Large on-farm plot experiments were conducted from 2017 to 2018 under irrigation in Georgia to evaluate cultivar response (growth and yield) and economic return to prohexadione calcium application rate in peanut. Two large on-farm rate trials were conducted comparing the labeled rate of 7.25 oz/ac and a non-treated check in Bulloch and Early counties. Five additional on-farm trials were conducted to examine reduced rates of prohexadione calcium compared with a non-treated check in Baker and Early counties. Peanut planting date varied by location and ranged from early to mid-May.

Prohexadione calcium treatments evaluated were (1) the manufacturer’s recommended use rate of 7.25 oz/ac (1 ×, Apogee or Kudos); (2) 5.44 oz/ac (0.75 ×, Apogee or Kudos); and/or (3) 3.63 oz/ac (0.5 ×, Apogee or Kudos). Each treatment was applied twice. A non-treated control was included in all experiments. Prohexadione calcium was applied in 15 gal/ac of water using commercial large-scale crop sprayers for the large-plot experiments. For all experiments, prohexadione calcium treatments were initiated when at least 50% of lateral vines from adjacent rows were touching. The second application of each treatment was applied 14 days after the first application.

Seed was planted at rates to achieve a final in-row plant population of 4 to 5 plants/ft in a single-row planting pattern (36-inch row spacing). The label requires a crop oil concentrate at 1 qt/ac (Agri-Dex, 83% paraffin-based petroleum oil and 17% surfactant, Helena Chemical Co., Memphis, TN) and 28% urea ammonium nitrate or 21% ammonium sulfate nitrogen source at 1 pt/ac to be applied with the prohexadione calcium to increase absorption and efficacy in the peanut plant. Plot dimensions ranged from 18 to 36 ft wide and 500 to 1,500 ft long. All experiments were in a randomized complete block design with four replicates. Main stem height (inches) was measured two weeks after the second application of prohexadione calcium to determine plant growth response to the growth regulator. This measurement was taken by measuring the height of the main stem at three random locations in the plot.

Peanut plants in each plot were dug and inverted based on maturity profile method (pod mesocarp color) (Williams & Drexler, 1981). Plants were air-dried for 5 to 7 days depending on weather and harvested mechanically using commercial peanut combines. Pod yield was assessed at harvest, and final pod weight was adjusted to 7% moisture. Return on investment for each treatment was calculated based on the (gross yield × base loan value) – cost of prohexadione calcium. The base loan value for peanut in the United States is $355/farmer stock ton. The estimated product cost for prohexadione calcium is $6.92/oz.
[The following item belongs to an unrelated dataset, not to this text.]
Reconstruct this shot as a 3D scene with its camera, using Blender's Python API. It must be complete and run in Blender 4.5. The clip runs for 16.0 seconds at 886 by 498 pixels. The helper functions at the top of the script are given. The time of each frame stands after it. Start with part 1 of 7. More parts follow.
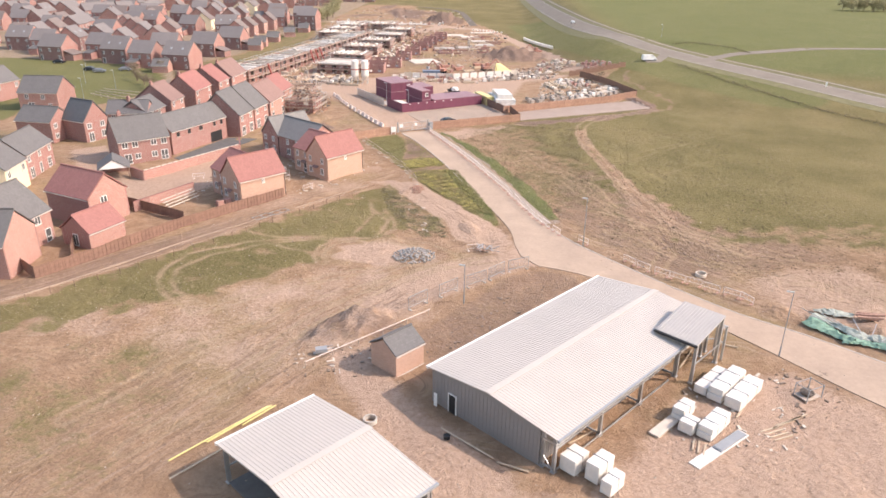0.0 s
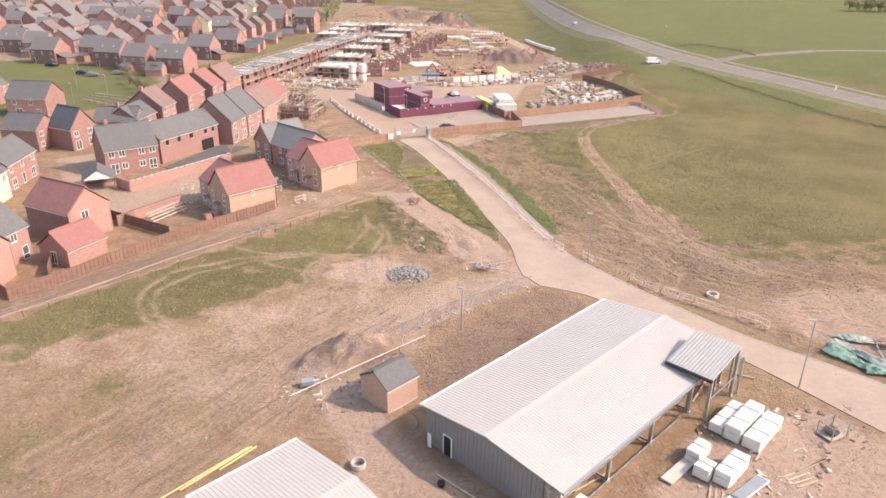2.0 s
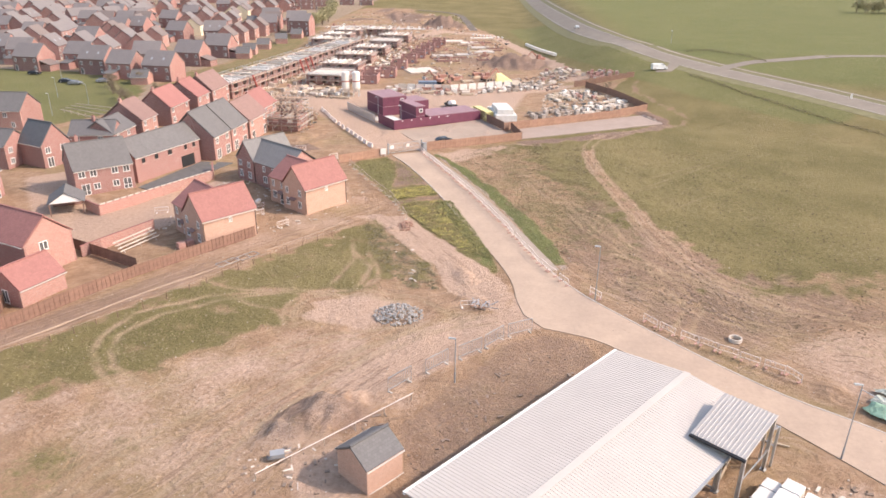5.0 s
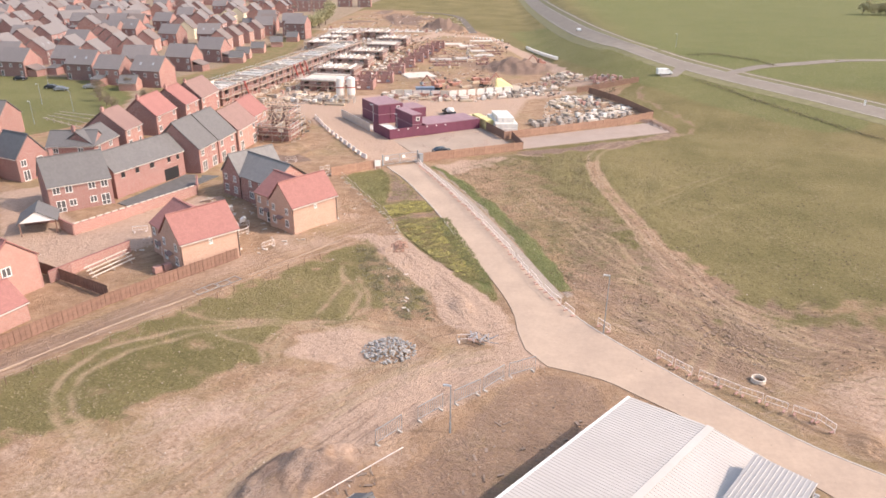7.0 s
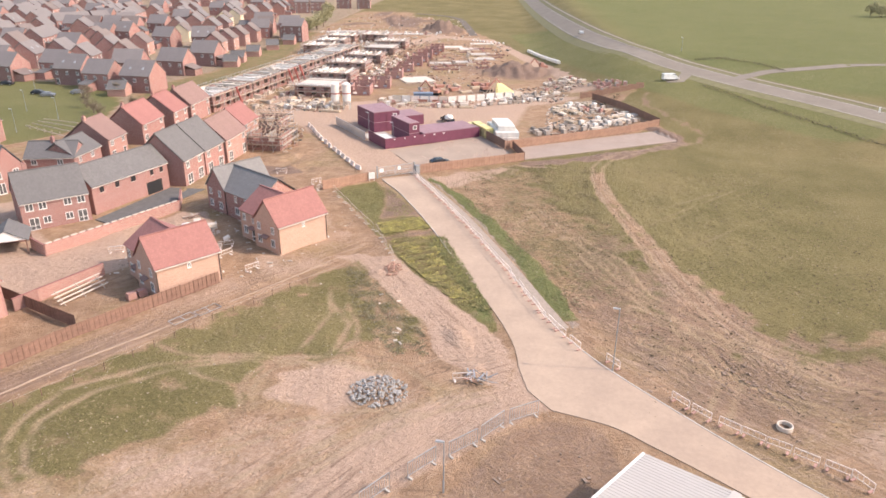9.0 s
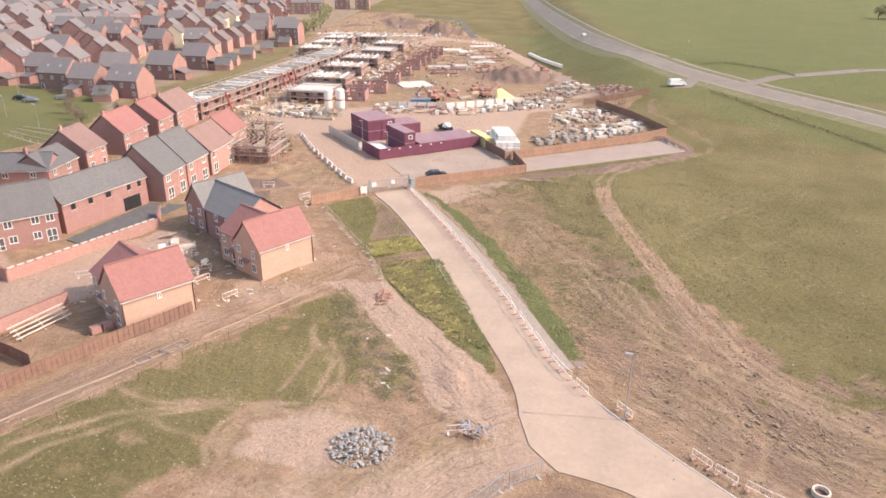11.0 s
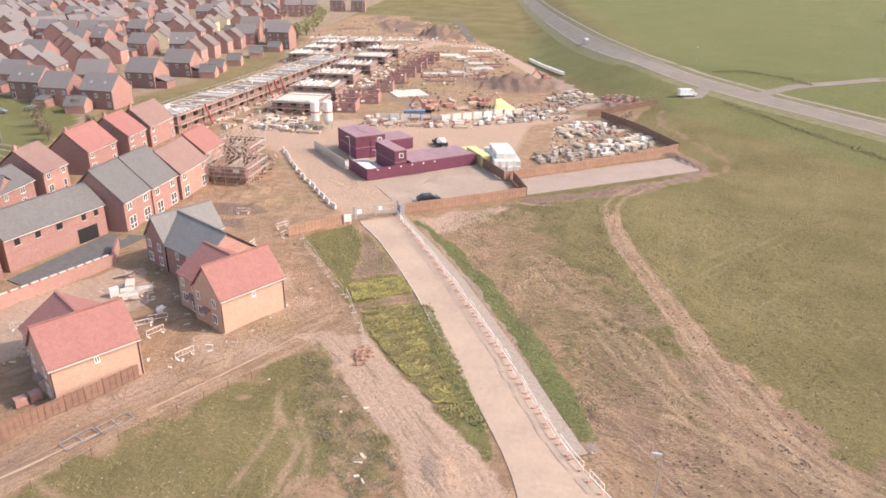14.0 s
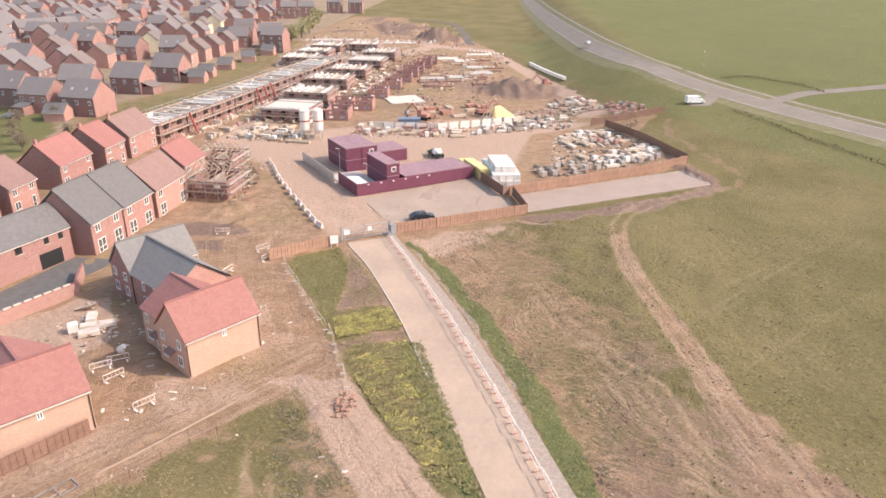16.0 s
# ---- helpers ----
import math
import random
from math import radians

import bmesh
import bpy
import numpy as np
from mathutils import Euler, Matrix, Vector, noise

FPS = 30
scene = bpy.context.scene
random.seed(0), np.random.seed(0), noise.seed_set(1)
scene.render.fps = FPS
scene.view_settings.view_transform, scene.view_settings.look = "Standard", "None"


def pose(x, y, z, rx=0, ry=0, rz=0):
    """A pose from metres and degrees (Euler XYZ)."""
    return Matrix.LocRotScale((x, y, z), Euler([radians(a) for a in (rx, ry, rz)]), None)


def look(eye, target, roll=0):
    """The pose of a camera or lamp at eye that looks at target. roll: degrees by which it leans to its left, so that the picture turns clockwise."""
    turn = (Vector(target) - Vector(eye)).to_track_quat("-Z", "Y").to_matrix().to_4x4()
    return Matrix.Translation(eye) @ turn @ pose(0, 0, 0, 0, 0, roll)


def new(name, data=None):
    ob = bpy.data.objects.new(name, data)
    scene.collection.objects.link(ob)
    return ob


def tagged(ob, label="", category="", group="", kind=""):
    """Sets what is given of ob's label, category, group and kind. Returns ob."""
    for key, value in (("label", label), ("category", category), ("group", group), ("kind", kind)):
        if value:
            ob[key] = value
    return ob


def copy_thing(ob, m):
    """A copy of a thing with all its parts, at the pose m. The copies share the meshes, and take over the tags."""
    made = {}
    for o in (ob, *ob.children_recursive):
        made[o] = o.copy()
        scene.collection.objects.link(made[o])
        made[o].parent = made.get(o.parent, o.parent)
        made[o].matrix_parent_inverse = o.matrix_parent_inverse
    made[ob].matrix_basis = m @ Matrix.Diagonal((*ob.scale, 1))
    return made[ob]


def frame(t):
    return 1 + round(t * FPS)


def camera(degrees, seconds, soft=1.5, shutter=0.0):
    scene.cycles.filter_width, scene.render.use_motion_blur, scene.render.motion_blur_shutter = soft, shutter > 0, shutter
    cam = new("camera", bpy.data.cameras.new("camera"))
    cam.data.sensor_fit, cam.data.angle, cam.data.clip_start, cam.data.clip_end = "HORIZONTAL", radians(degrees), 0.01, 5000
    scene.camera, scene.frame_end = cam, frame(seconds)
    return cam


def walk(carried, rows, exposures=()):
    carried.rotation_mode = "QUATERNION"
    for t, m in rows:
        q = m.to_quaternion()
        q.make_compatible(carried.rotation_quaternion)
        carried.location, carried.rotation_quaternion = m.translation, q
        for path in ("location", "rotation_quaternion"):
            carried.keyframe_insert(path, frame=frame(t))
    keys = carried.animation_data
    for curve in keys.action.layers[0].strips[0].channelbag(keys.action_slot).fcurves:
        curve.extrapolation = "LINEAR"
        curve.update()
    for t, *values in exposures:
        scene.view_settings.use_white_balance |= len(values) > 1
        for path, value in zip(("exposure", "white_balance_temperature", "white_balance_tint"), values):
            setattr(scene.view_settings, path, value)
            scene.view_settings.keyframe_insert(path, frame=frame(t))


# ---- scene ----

Analysis of variance was conducted using the PROC MIXED function within SAS version 9.4 (SAS Institute, Cary, NC). Appropriate means were separated with Fisher’s protected least significant difference (LSD) test at p = .05.

Results

Like with previous growth regulator research on peanut, two applications of prohexadione calcium reduced vine growth in all trials compared with the non-treated control (Figures 1 and 2). The more notable discovery in these experiments was that the reduced rates of 3.63 and 5.44 oz/ac reduced vine growth similarly to the 7.25 oz/ac labeled rate. Although prohexadione calcium did not affect pod yield over that of the non-treated control in previous small-plot research (Studstill et al., 2020), the reduced rate of 5.44 oz/ac significantly increased pod yield compared with the nontreated check and the full labeled rate of 7.25 oz/ac in the Early County, GA location and the non-treated check in Bulloch County, GA (Figure 3). Furthermore, pod yield was also greater for the five large-plot trials where prohexadione calcium at 5.44 oz/ac (two applications) was compared individually to the non-treated control. The average yield was 7,253 lb/ac for the 5.44 oz/ac rate of prohexadione calcium and 6,682 lb/ac for the non-treated control averaged over the five trials.

In evaluating the return on investment for each treatment, the 3.63 oz/ac and 5.44 oz/ac prohexadione calcium treatments significantly increased revenues from $50/ac (0.5 ×) to $85/ac (0.75 ×), respectively, when compared with the non-treated control in the two on-farm application rate trials (Figure 4). When the return on investment was evaluated for the five large-plot trials, the two applications of 5.44 oz/ac increased revenues by $69.35/ac compared with the non-treated control.